Something weird is happening with LLMs and chess
What’s surprising about chess and LLMs here
- Most models in the experiment play very weak chess, even against the lowest Stockfish level.
- One exception:
gpt-3.5-turbo-instructplays surprisingly well (roughly mid–amateur level in multiple users’ experience), and much better than newer or larger models from the same vendor and most open models. - Other experiments linked in the thread independently find the same outlier: 3.5‑turbo‑instruct has unusually strong, mostly‑legal play; other GPT models often blunder or propose illegal moves.
Hypotheses for why 3.5-turbo-instruct is good
- Extra chess data / fine‑tuning:
- Likely trained on many PGNs, possibly with targeted fine‑tuning or RLHF on strong moves and puzzles.
- Fits with vendor documentation mentioning chess PGNs (≥1800 Elo games) in pretraining for at least one model family.
- Prompt / interface effects:
- 3.5‑turbo‑instruct works as a text completion model; when prompted to continue PGN exactly, performance jumps.
- Chat-format models fare much worse; performance is extremely sensitive to notation, spaces, and using PGN vs English.
- No external engine:
- Evidence cited against a hidden chess engine: sensitivity to notation/history, illegal moves still occurring, logprob inspection, and behavior unlike classical engines.
- Hidden engine / “cheating” theory:
- Some argue a closed model might call a simple ~1800 Elo engine via tools, citing the vendor’s incentives and past overhyped demos.
- Counterpoints stress complexity, low payoff, and employee claims there is no such special casing.
Evaluation and reproducibility concerns
- Open models were quantized (Q5_K_M), which likely degrades play relative to full-precision closed models.
- Temperature, sampling, grammar constraints, and resampling up to 10 times were used; these choices may heavily affect strength.
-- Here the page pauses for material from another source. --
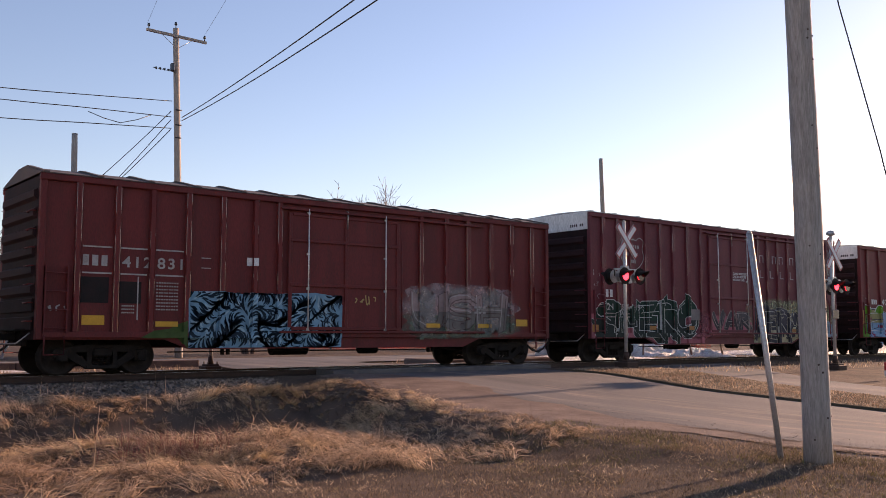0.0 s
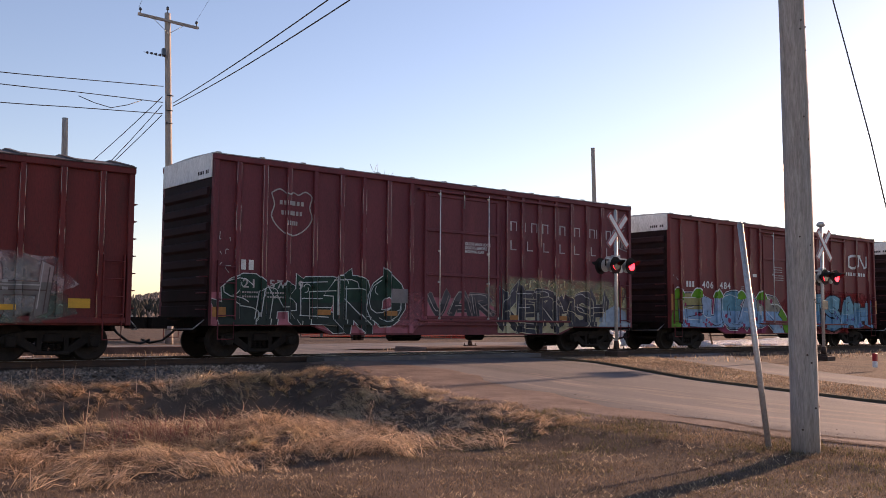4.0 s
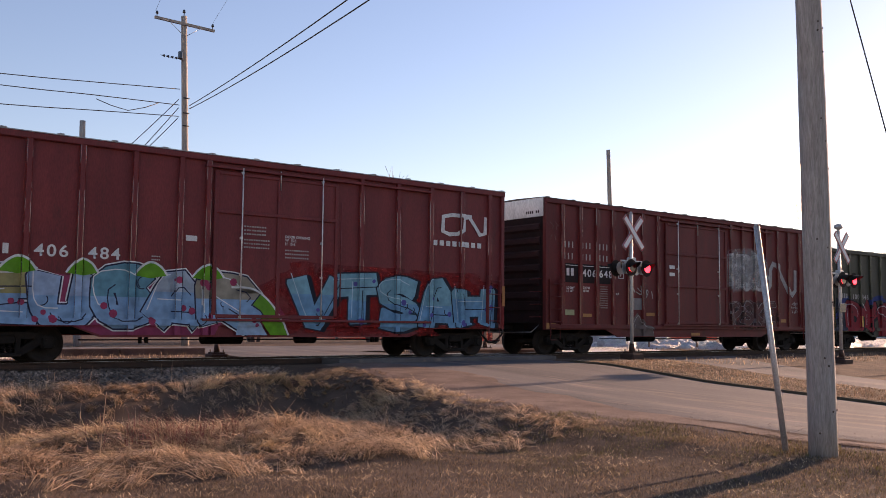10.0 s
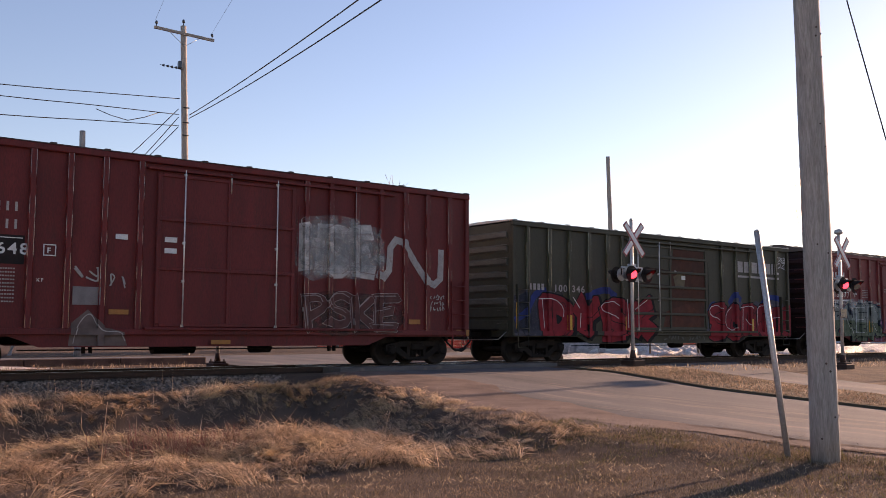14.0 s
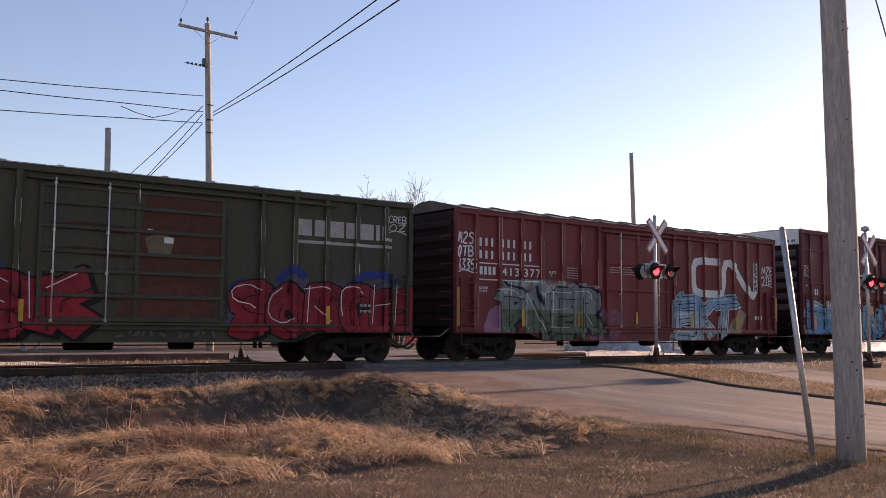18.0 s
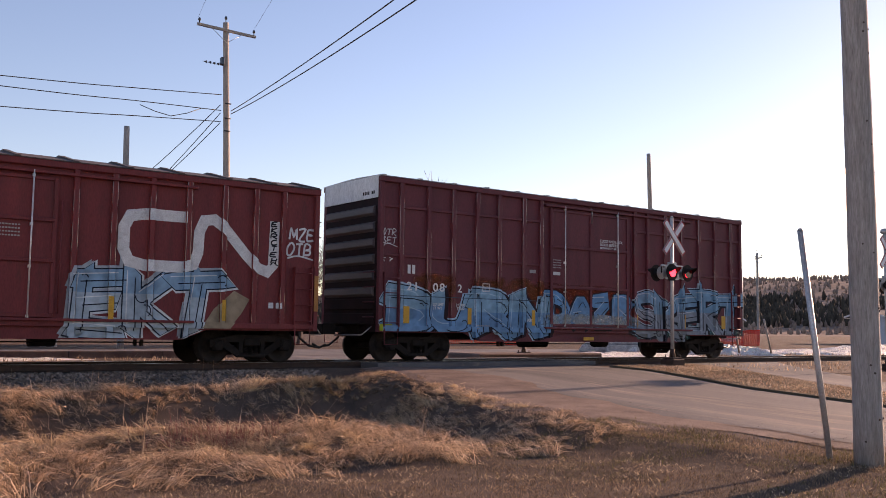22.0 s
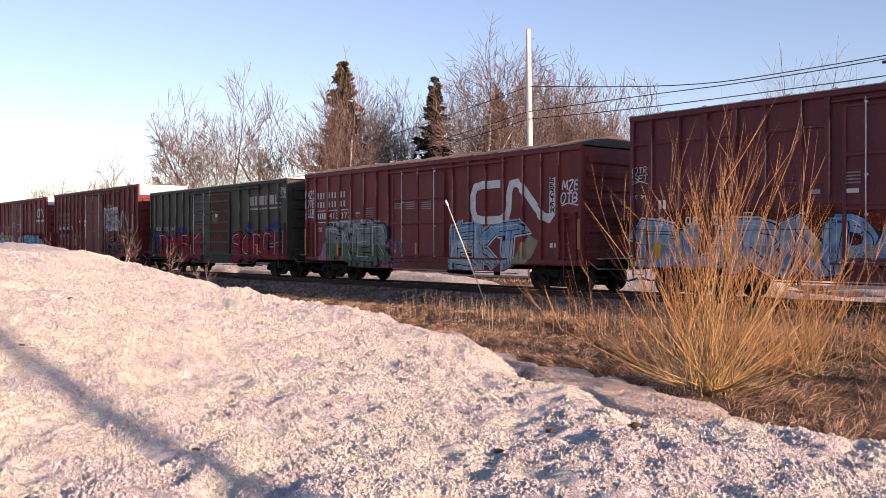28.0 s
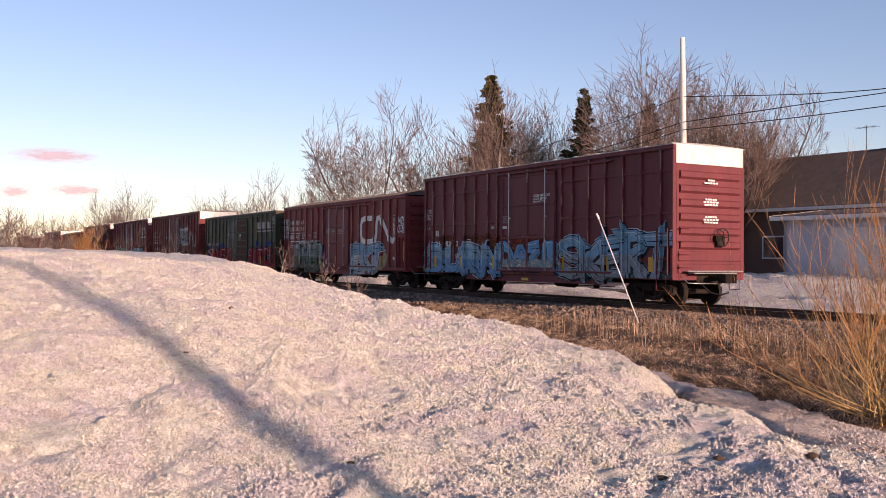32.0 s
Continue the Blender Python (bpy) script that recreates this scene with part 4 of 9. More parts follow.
def tussocks(name, n, per, xr, yr, length, width, mat, label, flat=1.45, weight=tall_density):
    """Clumps of dead grass: each a sheaf of arching strands, pressed over to one side."""
    cx, cy = scatter(n, xr, yr, weight)
    m = len(cx)
    size = rng.uniform(0.5, 1.35, m) * (0.8 + 0.35 * vnoise(cx, cy, 1.4, 21)) * (1 - 0.45 * smooth01(7.5, 10.5, cx)) * (1 - 0.3 * np.exp(-((cy + 6.0) / 0.8) ** 2))
    way = 2.8 + 2.6 * vnoise(cx, cy, 1.6, 22) + rng.normal(0, 0.5, m)
    k = np.repeat(np.arange(m), per)
    N = len(k)
    a = way[k] + rng.normal(0, 0.75, N)
    ln = length * size[k] * rng.uniform(0.45, 1.25, N)
    lean = rng.uniform(0.5, 1.15, N)
    tipl = np.clip(flat + rng.normal(0, 0.35, N), 0.5, 2.0)
    x = cx[k] + rng.normal(0, 0.07, N) * size[k]
    y = cy[k] + rng.normal(0, 0.07, N) * size[k]
    z = ground_z(x, y) - 0.02
    dx, dy = np.cos(a), np.sin(a)
    wd = width * rng.uniform(0.5, 1.3, N)
    roll = rng.uniform(-1.2, 1.2, N)
    side = np.stack([-dy * wd / 2 * np.cos(roll), dx * wd / 2 * np.cos(roll), wd / 2 * np.sin(roll)], -1)
    b = np.stack([x, y, z], -1)
    m1 = b + np.stack([dx * np.sin(lean), dy * np.sin(lean), np.cos(lean)], -1) * (0.45 * ln)[:, None]
    tip = m1 + np.stack([dx * np.sin(tipl), dy * np.sin(tipl), np.cos(tipl)], -1) * (0.6 * ln)[:, None]
    tip[:, 2] = np.maximum(tip[:, 2], ground_z(tip[:, 0], tip[:, 1]) + 0.01)
    v = np.stack([b - side, b + side, m1 - side * 0.8, m1 + side * 0.8, tip], 1).reshape(-1, 3)
    f = np.array([(0, 1, 3), (0, 3, 2), (2, 3, 4)])[None] + (np.arange(N) * 5)[:, None, None]
    return tagged(new(name, fast_mesh(name, v, f.reshape(-1, 3), mat)), label, "dead grass", kind="stuff")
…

- Different Stockfish versions and difficulty presets lead to conflicting replication attempts; some cannot reproduce “beats Stockfish” at all.
- Commenters note small trial counts, limited hyperparameter sweeps, and that the author later hints they found a mundane explanation not yet disclosed.
Broader debates: tokenization and reasoning
- Long subthread on whether LLM failures at counting, letter-count tasks, and chess are mainly:
- Tokenization artifacts (e.g., “strawberry” as multi-token, integers not digitwise), or
- Fundamental transformer limitations on sequential/algorithmic reasoning, mitigated by chain-of-thought prompting.
- Others discuss alternative tokenization (character/byte-level, multi-tokenization schemes), but note severe cost and context tradeoffs and limited empirical gains so far.
Bigger-picture reflections
- Some see chess weakness as expected: LLMs are sequence models, not planners or search engines.
- Others note that strong 3.5‑instruct play and specialized transformer-based chess engines show transformers can encode nontrivial world models for formal games.
- Several warn that benchmarks like chess will likely be directly optimized for in future models, blurring the line between “emergent ability” and targeted training.